## RECORDED INFORMATION
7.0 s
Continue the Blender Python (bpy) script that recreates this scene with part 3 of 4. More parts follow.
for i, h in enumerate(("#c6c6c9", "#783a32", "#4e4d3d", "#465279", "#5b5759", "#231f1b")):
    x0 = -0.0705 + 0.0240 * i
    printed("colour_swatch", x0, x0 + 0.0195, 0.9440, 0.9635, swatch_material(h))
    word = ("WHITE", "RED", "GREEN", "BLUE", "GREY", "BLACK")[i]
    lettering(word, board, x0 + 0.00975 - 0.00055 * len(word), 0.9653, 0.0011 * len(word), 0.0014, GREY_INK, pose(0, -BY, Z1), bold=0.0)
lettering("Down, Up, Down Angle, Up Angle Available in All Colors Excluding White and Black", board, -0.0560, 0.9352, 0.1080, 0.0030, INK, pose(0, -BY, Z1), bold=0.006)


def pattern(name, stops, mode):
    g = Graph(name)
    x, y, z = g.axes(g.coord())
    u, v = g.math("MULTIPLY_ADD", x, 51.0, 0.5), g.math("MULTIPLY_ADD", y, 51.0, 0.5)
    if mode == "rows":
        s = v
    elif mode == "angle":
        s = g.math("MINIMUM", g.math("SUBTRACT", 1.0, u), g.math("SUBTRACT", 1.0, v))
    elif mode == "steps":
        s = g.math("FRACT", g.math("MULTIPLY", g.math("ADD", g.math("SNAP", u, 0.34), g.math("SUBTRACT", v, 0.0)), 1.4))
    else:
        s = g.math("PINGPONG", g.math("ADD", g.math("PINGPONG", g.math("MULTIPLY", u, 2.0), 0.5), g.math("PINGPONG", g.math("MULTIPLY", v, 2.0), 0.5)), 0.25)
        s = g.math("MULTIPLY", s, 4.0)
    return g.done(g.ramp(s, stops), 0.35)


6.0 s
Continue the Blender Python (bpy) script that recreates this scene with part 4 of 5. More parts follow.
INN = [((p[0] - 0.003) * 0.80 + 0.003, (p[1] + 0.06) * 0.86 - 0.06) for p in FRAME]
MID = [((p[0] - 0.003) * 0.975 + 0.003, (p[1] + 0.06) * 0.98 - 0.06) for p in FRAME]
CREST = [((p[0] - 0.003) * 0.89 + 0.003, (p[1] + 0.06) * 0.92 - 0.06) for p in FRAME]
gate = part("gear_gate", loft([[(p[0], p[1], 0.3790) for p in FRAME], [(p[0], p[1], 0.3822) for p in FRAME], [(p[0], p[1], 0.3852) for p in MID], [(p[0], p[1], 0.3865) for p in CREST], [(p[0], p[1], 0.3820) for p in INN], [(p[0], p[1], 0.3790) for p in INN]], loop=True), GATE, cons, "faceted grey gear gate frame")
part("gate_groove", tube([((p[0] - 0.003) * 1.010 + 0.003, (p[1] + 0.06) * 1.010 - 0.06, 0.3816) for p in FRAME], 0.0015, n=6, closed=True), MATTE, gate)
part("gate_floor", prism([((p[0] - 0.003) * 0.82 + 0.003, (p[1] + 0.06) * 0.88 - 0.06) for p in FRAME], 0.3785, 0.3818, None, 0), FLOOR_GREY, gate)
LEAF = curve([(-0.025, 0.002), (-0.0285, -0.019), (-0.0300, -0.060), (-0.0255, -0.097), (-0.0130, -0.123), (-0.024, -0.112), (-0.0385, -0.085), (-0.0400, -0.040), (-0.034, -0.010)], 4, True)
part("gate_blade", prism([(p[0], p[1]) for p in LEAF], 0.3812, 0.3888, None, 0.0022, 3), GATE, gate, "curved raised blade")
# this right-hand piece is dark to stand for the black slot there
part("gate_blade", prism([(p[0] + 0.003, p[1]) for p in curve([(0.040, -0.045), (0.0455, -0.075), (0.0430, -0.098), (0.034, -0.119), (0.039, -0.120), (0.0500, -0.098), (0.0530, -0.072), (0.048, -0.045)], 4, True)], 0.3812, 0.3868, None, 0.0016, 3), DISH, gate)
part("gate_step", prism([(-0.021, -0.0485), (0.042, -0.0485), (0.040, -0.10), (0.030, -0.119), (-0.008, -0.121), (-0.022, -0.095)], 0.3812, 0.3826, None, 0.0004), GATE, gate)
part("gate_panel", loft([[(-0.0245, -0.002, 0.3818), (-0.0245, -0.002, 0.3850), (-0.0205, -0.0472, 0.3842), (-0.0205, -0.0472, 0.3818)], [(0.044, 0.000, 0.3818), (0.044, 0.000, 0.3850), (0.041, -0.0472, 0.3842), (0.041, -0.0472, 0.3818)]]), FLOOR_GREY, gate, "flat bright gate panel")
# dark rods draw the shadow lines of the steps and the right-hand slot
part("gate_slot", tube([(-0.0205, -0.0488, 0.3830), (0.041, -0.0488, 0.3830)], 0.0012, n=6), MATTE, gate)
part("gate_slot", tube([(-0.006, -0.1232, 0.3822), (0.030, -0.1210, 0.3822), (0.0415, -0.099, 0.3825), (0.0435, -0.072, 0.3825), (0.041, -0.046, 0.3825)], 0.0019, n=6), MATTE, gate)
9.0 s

## WHAT TO PRODUCE
Only the lines running from the line with "4. More parts follow." through the line with "-BY, Z1), bold=0.006)" should be repeated, exactly and with both ends kept.

## ANSWER TO THE EXERCISE
Continue the Blender Python (bpy) script that recreates this scene with part 3 of 4. More parts follow.
for i, h in enumerate(("#c6c6c9", "#783a32", "#4e4d3d", "#465279", "#5b5759", "#231f1b")):
    x0 = -0.0705 + 0.0240 * i
    printed("colour_swatch", x0, x0 + 0.0195, 0.9440, 0.9635, swatch_material(h))
    word = ("WHITE", "RED", "GREEN", "BLUE", "GREY", "BLACK")[i]
    lettering(word, board, x0 + 0.00975 - 0.00055 * len(word), 0.9653, 0.0011 * len(word), 0.0014, GREY_INK, pose(0, -BY, Z1), bold=0.0)
lettering("Down, Up, Down Angle, Up Angle Available in All Colors Excluding White and Black", board, -0.0560, 0.9352, 0.1080, 0.0030, INK, pose(0, -BY, Z1), bold=0.006)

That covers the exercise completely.